§ What you have to do:
Skip any picture you find and retype all the remaining lines exactly.

§ Supplied material:
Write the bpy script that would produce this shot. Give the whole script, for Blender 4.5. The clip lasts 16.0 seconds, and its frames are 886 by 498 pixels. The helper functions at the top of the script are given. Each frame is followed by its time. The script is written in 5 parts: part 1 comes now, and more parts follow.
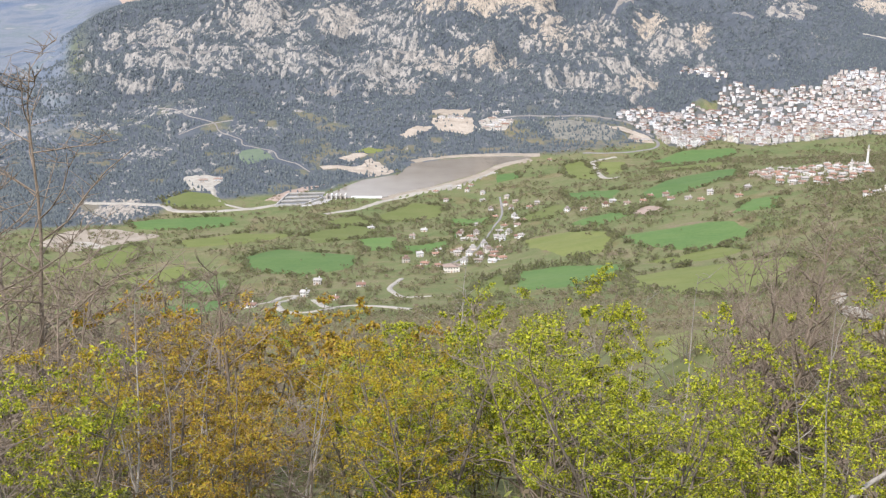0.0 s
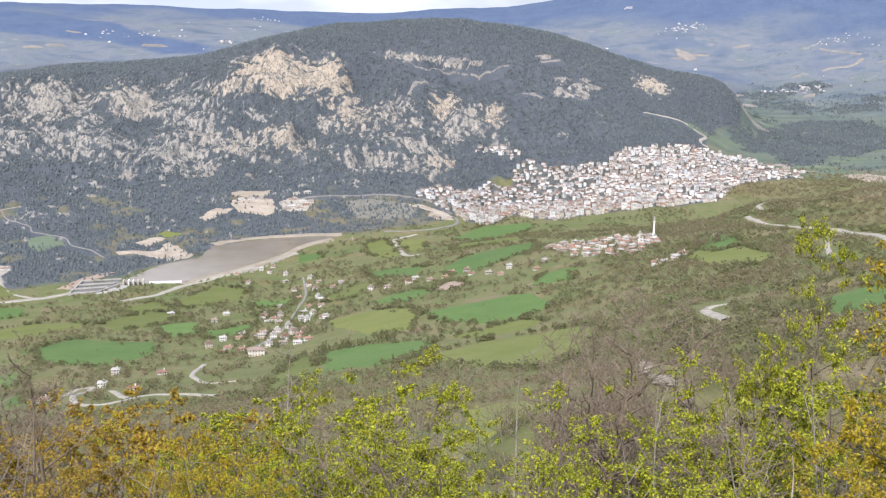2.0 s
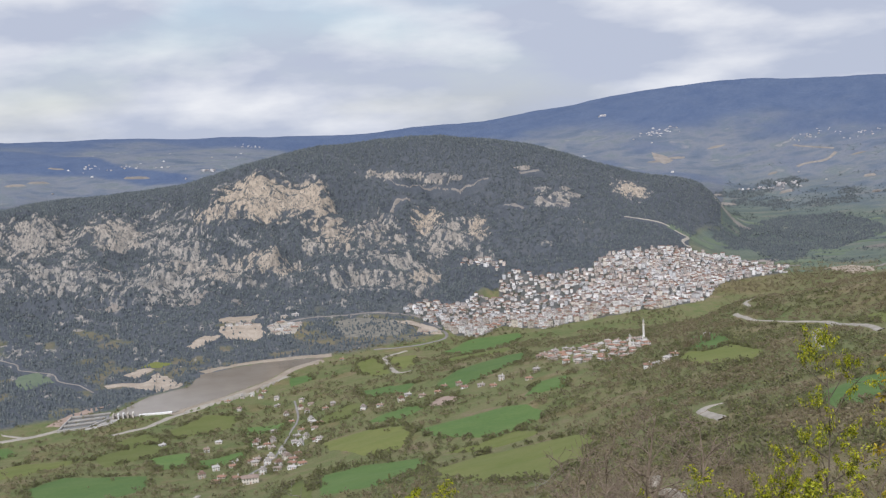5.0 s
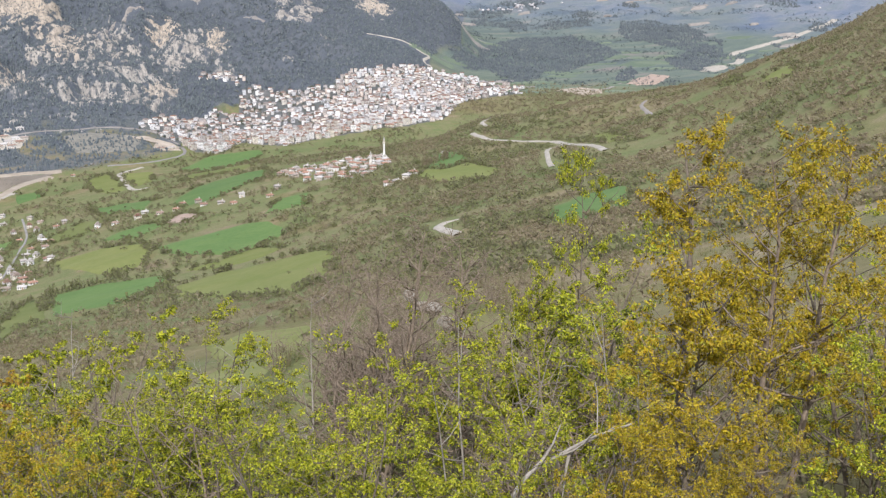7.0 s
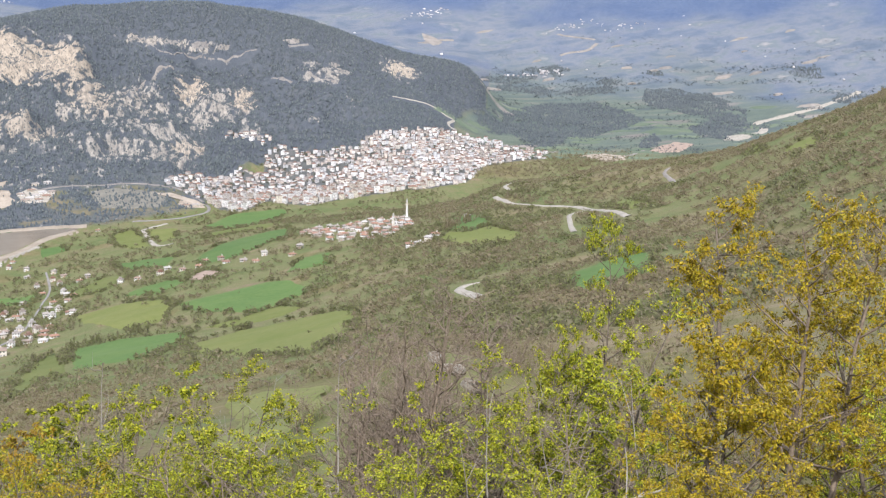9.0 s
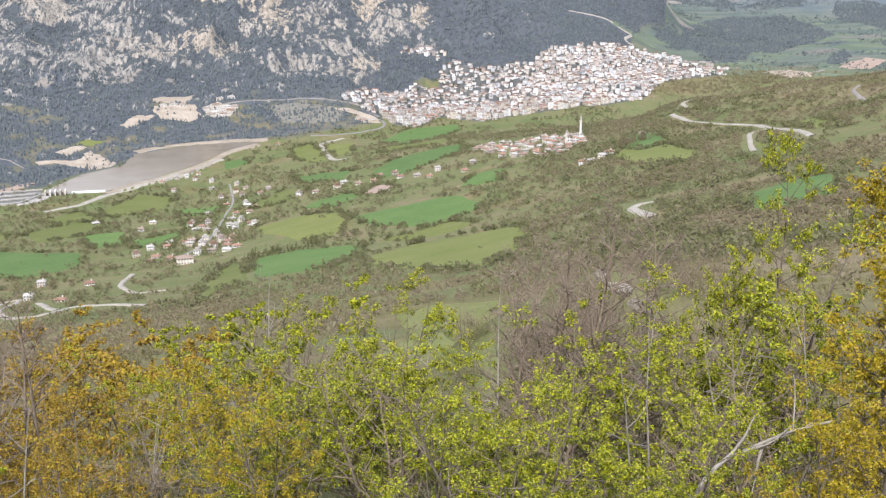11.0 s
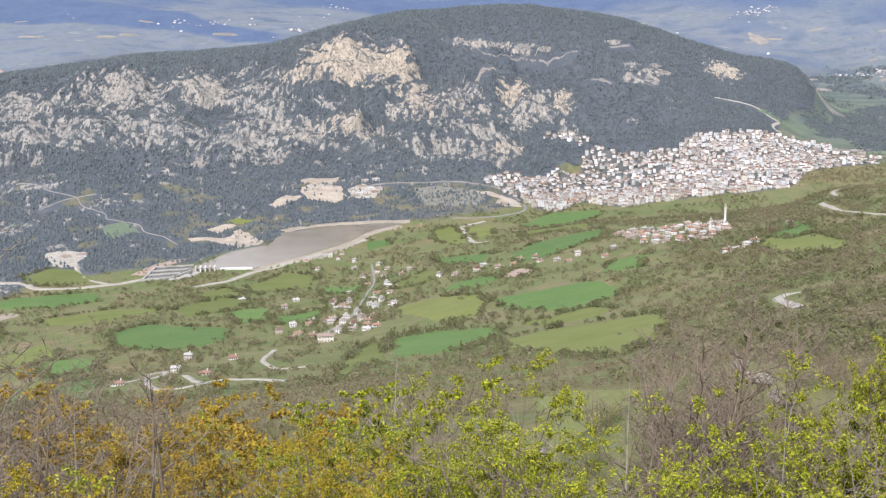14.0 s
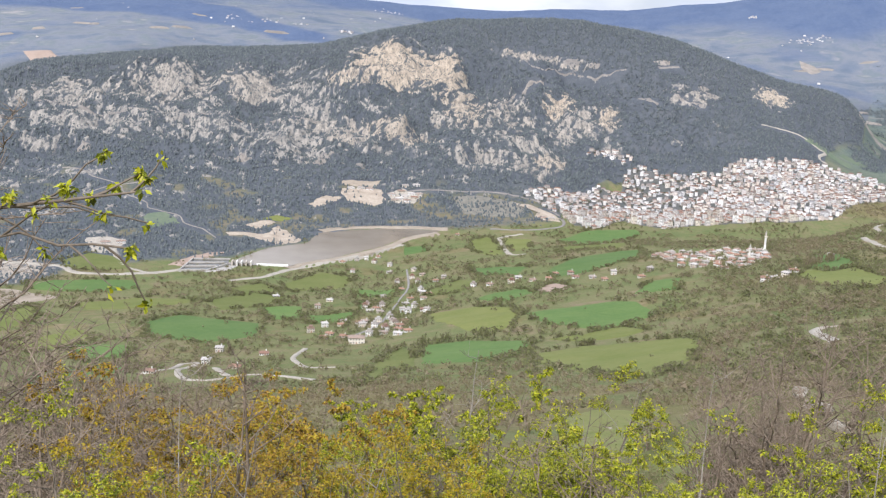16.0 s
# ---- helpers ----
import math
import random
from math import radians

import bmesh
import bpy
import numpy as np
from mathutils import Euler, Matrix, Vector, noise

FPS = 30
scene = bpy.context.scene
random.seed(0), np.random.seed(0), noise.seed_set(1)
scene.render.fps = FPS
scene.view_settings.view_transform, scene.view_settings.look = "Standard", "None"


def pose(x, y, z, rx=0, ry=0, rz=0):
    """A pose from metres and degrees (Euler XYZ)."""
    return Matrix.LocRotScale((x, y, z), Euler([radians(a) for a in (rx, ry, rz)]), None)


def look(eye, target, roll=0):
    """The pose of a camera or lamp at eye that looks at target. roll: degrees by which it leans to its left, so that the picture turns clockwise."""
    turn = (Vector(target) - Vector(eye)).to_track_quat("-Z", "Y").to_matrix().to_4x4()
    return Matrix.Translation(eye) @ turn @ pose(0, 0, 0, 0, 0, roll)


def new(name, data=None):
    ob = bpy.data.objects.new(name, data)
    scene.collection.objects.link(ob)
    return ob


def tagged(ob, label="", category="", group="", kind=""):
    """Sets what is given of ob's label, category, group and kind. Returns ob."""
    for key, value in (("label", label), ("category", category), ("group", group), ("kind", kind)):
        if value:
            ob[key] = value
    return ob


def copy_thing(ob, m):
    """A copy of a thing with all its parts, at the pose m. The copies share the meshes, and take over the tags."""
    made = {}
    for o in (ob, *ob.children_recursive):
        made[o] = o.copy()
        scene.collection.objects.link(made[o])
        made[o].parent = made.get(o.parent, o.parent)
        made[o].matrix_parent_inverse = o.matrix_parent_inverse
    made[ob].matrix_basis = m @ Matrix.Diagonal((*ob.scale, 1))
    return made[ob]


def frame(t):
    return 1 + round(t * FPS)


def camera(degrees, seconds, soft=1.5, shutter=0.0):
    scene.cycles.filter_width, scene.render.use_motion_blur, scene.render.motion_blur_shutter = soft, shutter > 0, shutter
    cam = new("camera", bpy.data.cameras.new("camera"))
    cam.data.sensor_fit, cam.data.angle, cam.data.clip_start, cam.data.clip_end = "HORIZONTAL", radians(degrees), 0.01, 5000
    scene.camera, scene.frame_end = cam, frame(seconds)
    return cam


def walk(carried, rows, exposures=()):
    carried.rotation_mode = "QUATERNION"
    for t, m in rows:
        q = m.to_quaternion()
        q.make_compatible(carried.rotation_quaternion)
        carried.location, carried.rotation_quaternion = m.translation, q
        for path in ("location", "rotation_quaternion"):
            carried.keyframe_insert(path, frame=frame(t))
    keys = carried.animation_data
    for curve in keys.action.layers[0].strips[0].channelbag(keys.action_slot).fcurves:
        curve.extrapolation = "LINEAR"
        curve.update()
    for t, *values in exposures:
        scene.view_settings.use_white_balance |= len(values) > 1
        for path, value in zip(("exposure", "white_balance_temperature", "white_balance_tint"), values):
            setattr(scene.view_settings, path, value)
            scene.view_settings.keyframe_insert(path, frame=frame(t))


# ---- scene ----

§ Solution to this problem:
Write the bpy script that would produce this shot. Give the whole script, for Blender 4.5. The clip lasts 16.0 seconds, and its frames are 886 by 498 pixels. The helper functions at the top of the script are given. Each frame is followed by its time. The script is written in 5 parts: part 1 comes now, and more parts follow.
0.0 s
2.0 s
5.0 s
7.0 s
9.0 s
11.0 s
14.0 s
16.0 s
# ---- helpers ----
import math
import random
from math import radians

import bmesh
import bpy
import numpy as np
from mathutils import Euler, Matrix, Vector, noise

FPS = 30
scene = bpy.context.scene
random.seed(0), np.random.seed(0), noise.seed_set(1)
scene.render.fps = FPS
scene.view_settings.view_transform, scene.view_settings.look = "Standard", "None"


def pose(x, y, z, rx=0, ry=0, rz=0):
    """A pose from metres and degrees (Euler XYZ)."""
    return Matrix.LocRotScale((x, y, z), Euler([radians(a) for a in (rx, ry, rz)]), None)


def look(eye, target, roll=0):
    """The pose of a camera or lamp at eye that looks at target. roll: degrees by which it leans to its left, so that the picture turns clockwise."""
    turn = (Vector(target) - Vector(eye)).to_track_quat("-Z", "Y").to_matrix().to_4x4()
    return Matrix.Translation(eye) @ turn @ pose(0, 0, 0, 0, 0, roll)


def new(name, data=None):
    ob = bpy.data.objects.new(name, data)
    scene.collection.objects.link(ob)
    return ob


def tagged(ob, label="", category="", group="", kind=""):
    """Sets what is given of ob's label, category, group and kind. Returns ob."""
    for key, value in (("label", label), ("category", category), ("group", group), ("kind", kind)):
        if value:
            ob[key] = value
    return ob


def copy_thing(ob, m):
    """A copy of a thing with all its parts, at the pose m. The copies share the meshes, and take over the tags."""
    made = {}
    for o in (ob, *ob.children_recursive):
        made[o] = o.copy()
        scene.collection.objects.link(made[o])
        made[o].parent = made.get(o.parent, o.parent)
        made[o].matrix_parent_inverse = o.matrix_parent_inverse
    made[ob].matrix_basis = m @ Matrix.Diagonal((*ob.scale, 1))
    return made[ob]


def frame(t):
    return 1 + round(t * FPS)


def camera(degrees, seconds, soft=1.5, shutter=0.0):
    scene.cycles.filter_width, scene.render.use_motion_blur, scene.render.motion_blur_shutter = soft, shutter > 0, shutter
    cam = new("camera", bpy.data.cameras.new("camera"))
    cam.data.sensor_fit, cam.data.angle, cam.data.clip_start, cam.data.clip_end = "HORIZONTAL", radians(degrees), 0.01, 5000
    scene.camera, scene.frame_end = cam, frame(seconds)
    return cam


def walk(carried, rows, exposures=()):
    carried.rotation_mode = "QUATERNION"
    for t, m in rows:
        q = m.to_quaternion()
        q.make_compatible(carried.rotation_quaternion)
        carried.location, carried.rotation_quaternion = m.translation, q
        for path in ("location", "rotation_quaternion"):
            carried.keyframe_insert(path, frame=frame(t))
    keys = carried.animation_data
    for curve in keys.action.layers[0].strips[0].channelbag(keys.action_slot).fcurves:
        curve.extrapolation = "LINEAR"
        curve.update()
    for t, *values in exposures:
        scene.view_settings.use_white_balance |= len(values) > 1
        for path, value in zip(("exposure", "white_balance_temperature", "white_balance_tint"), values):
            setattr(scene.view_settings, path, value)
            scene.view_settings.keyframe_insert(path, frame=frame(t))


# ---- scene ----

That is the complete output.